Quote the whole listing word for word. Do not include the pictures.

*DATA BLOCK*:
>>>>

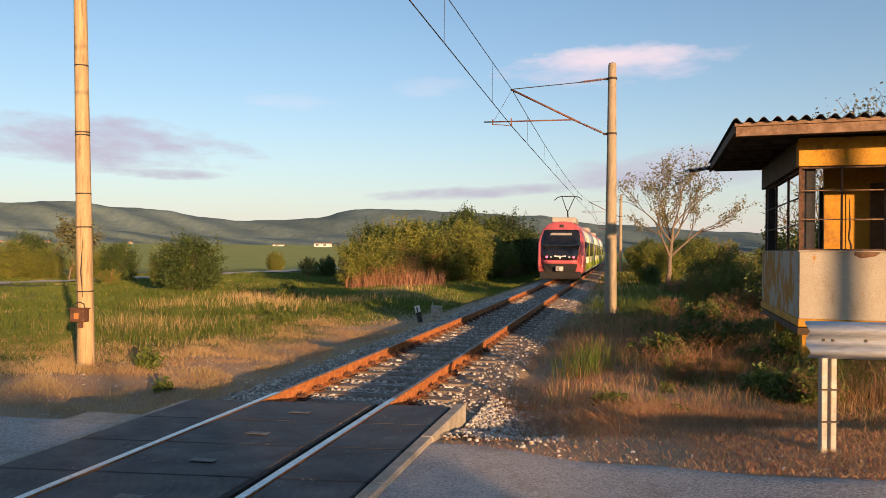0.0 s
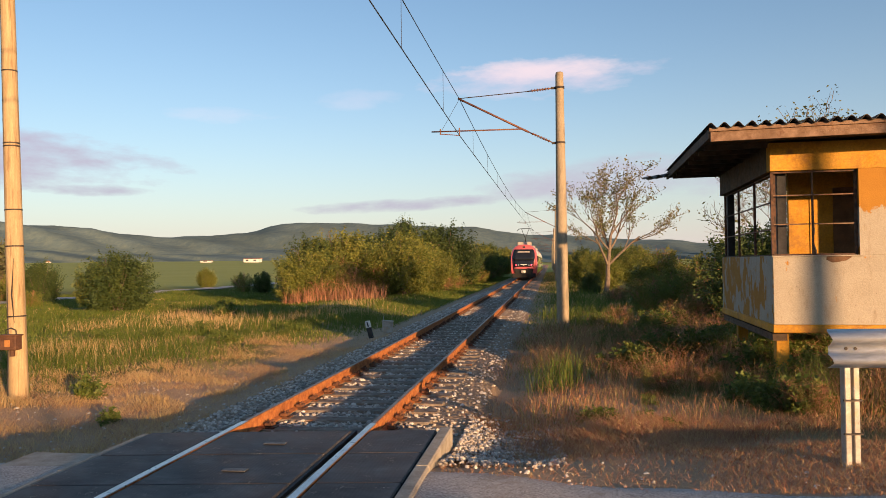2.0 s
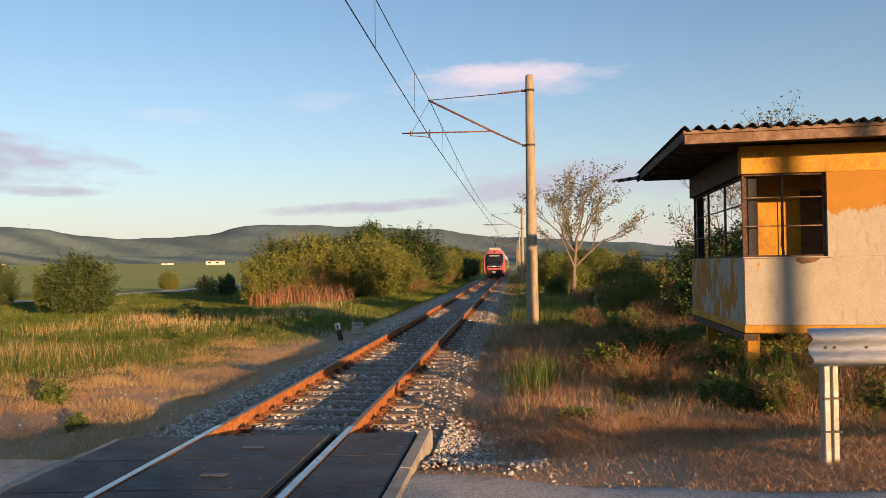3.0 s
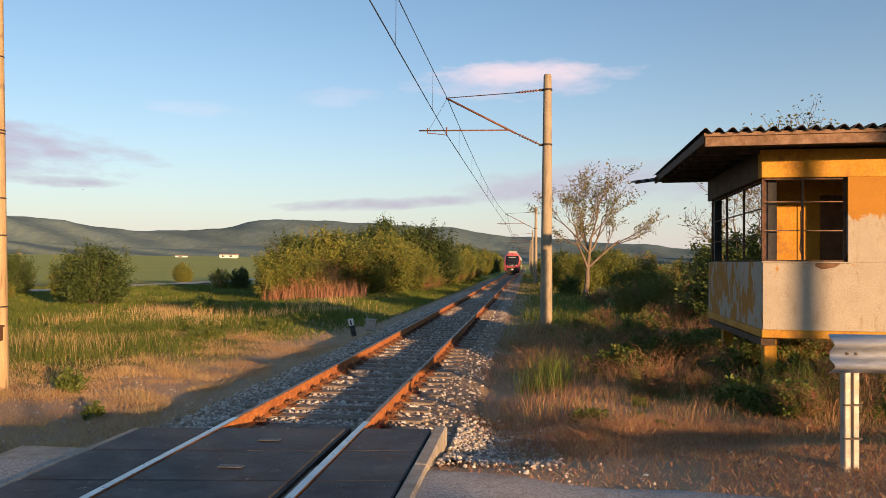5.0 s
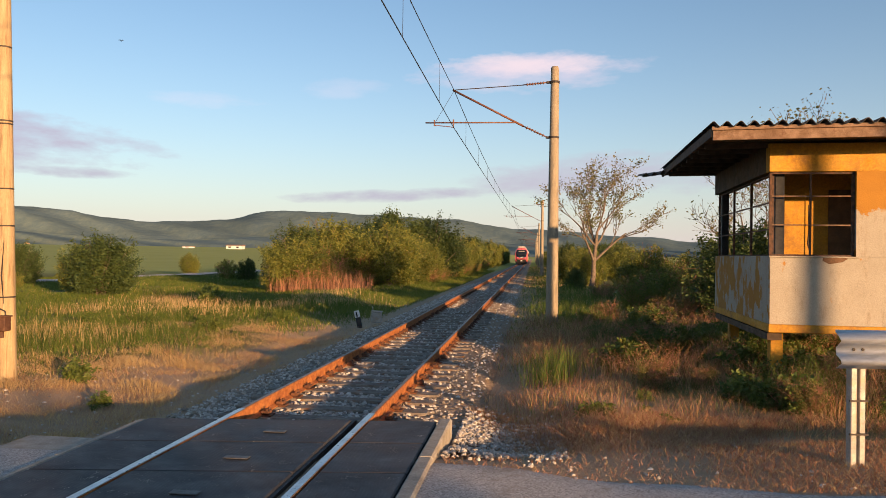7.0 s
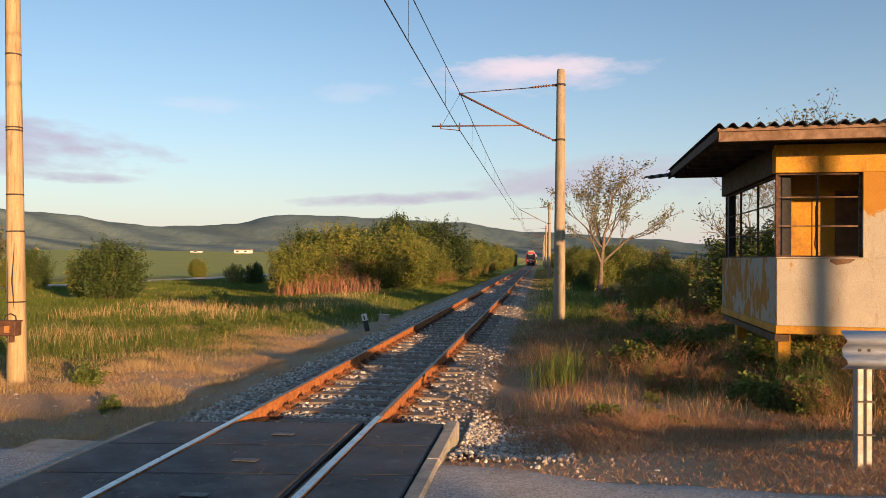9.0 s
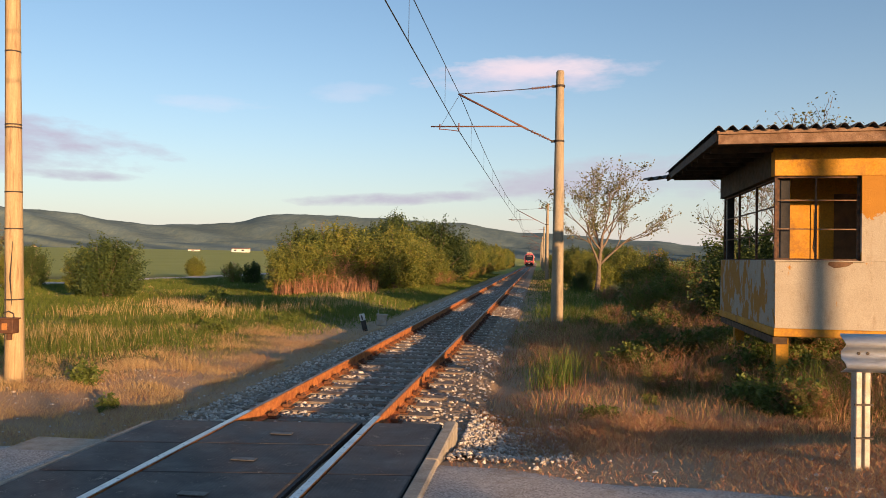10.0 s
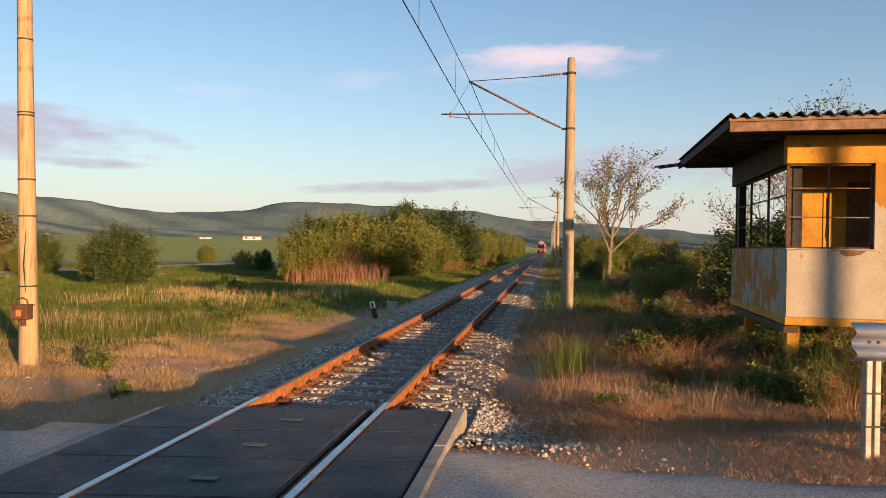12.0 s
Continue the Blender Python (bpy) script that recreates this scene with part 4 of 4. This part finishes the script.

<<<<

*THE ANSWER*:
0.0 s
2.0 s
3.0 s
5.0 s
7.0 s
9.0 s
10.0 s
12.0 s
Continue the Blender Python (bpy) script that recreates this scene with part 4 of 4. This part finishes the script.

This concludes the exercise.